Set task ▸ Count the lines below that contain the word "part" and give only that number.

Information provided ▸
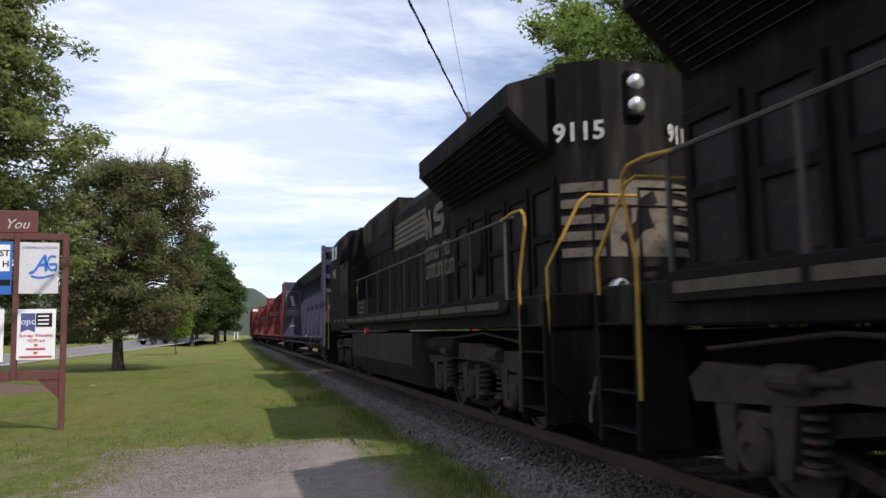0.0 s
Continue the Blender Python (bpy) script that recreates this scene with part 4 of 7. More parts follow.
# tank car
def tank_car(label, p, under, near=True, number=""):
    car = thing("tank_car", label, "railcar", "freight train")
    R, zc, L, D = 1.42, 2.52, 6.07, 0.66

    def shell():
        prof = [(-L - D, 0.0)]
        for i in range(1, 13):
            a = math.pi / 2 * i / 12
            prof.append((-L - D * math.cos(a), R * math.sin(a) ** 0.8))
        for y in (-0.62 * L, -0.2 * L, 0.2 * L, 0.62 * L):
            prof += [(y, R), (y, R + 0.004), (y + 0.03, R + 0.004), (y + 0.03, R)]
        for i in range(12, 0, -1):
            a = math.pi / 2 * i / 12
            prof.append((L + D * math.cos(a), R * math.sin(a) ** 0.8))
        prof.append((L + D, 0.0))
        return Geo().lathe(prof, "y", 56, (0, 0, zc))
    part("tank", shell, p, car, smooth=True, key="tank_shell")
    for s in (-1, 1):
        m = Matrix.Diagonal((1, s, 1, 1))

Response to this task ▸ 2